The first third of the film is dedicated to Christianity, a subject that Maher admittedly has a complicated relationship with himself. He visits churches across the country, interviews all manner of pastors and preachers, and visits several Christian tourist destinations, including the Holy Land park in Florida, and the Creatonist Museum in Kentucky. In every case, he brings a list of thought-provoking questions, and a healthy disdain for the subject matter. The results are both hilarious and infuriating (at different points, depending on your views), but his success is clearly mixed; as a promoter of doubt, he fails to affect a single interviewee, even as their answers can not begin to make even an ounce of sense to us. He gets a televangelist to claim that Jesus dressed very well (and so why shouldn't he?) because he was given gold at birth, a fundamentalist Senator to admit that “you don't have to pass an IQ test to be in the Senate,” and acquires footage of Kirk Cameron urging people to find ways to “circumnavigate around peoples' intellect” in order to talk to them about God. And this is just for starters. In perhaps the most eye-opening segment, Maher reveals a very unpleasant truth to several fundamentalist Christians: the story of Christ was not original. You have to feel some sympathy for people who grew up viewing the bible as The Word, when they learn the story of Horus, the Egyptian god whose story was first told over a thousand years before Christ. Horus was born of a virgin mother and a god-father (On December 25th), he performed miracles throughout his life, including raising a man named Asar from the dead (whose name is roughly translated to “Lazarus”), was killed on Earth, and then rose from his tomb after three days to ascend into heaven. If you have built your life on faith, HOW can you move forward after that?

Christianity is by no means the only source of Maher's scorn in Religulous. He also spends time street preaching the tenets of Scientology next to other cultists, gets kicked off of the grounds of the Mormon Temple in Salt Lake City, and visits the workshop of a Jewish inventor who specializes in appliances that get around the Shabbat restrictions, thus making everything they purportedly stand for a moot point. And then he turns his eye to Islam. Maher interviews several Muslims including religious leaders, journalists and even rappers, all to ask probing questions that go nowhere. When he looks out over the skyline of Jerusalem, with the holiest spots of all three major religions literally looming over each other, he then comes to his main point: religion is not just nonsensical, it's also dangerous.

In Maher's worldview, to be a blind adherent to any one religion is akin to ceding your willingness or need to think about that same world. Couple that with the fact that almost all holy texts claim that their way is the ONLY way, and follow that up with incendiary passages that allude to a coming holy war, and you have a recipe for utter calamitous disaster. In other words, it is one thing to give your life over to GOD, but religion, in every single case, was created by MEN, and when human beings are concerned, there are going to be problems.

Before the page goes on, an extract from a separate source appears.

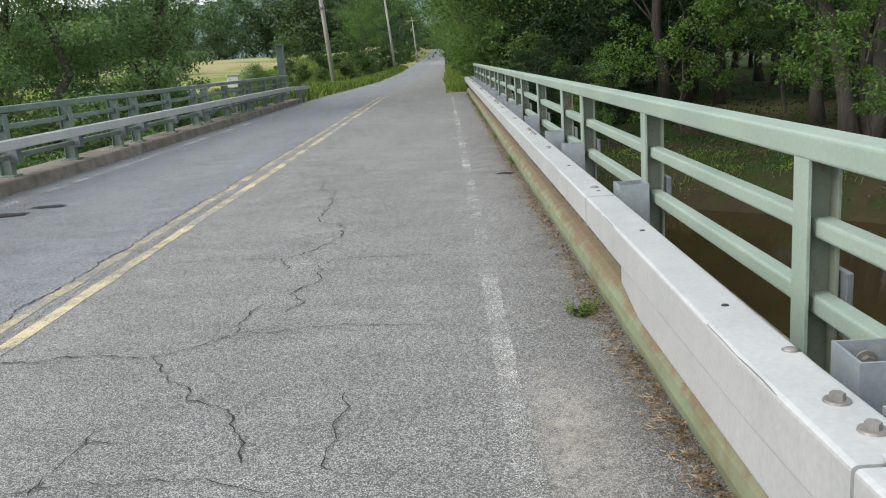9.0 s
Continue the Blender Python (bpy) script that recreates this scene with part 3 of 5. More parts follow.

This is, in my humble opinion, a worthy theme that deserves to be examined and discussed. However, Maher is nothing if not a polarizing figure, and his name at the top of the credits is probably enough to prevent anyone who should see a film like this from doing so. And even if one of those people does decide to step into the theater, Maher (and director Larry Charles) have included plenty of jokes and jabs that are sure to be offensive and enraging to the piously religious-minded. Through tongue-in-cheek use of songs, clips and subtitles, they allow their editorial slant on the proceedings to shine through, leading to moments of hilarity (at least to those who will stay long enough to see them). Nothing is taboo: popes outfits are compared to rock star costumes, televangelists are compared to pimps, and archival footage of old religious movies are used to mock the very points they were originally trying to make. These segments are guaranteed to make you laugh, though they will also almost certainly make you cringe, as you realize that these are precisely the sort of moments that will allow others to dismiss the entire movie and its message as merely offensive.

However, while Religulous IS inciteful, it is also quite insightful at the same time. In fact, the very fact that a movie about a man traveling the world merely pointing out discrepancies is modern religious tenets could be so controversial (and it already is: press screenings in the D.C. area have been held up by a terrified studio sending guards along with every print) shows just how far we need to go in this world. Wherever Maher goes, he is met with scorn, and disdain, and in some cased open hostility. This is the very intolerance that modern religion seems to propagate while claiming to decry. If your beliefs are so tenuous that they can't stand up to a bit of scrutiny, then they SHOULD be questioned, rather than held up to meaningless adulation.

At one point in the beginning of the film, a man walks out of on Maher, claiming that he wasn't going to sit there and listen while his beliefs are bashed. Maher lets him leave, and then states simply “All I'm doing is asking questions.” That, it would seem, is precisely the problem.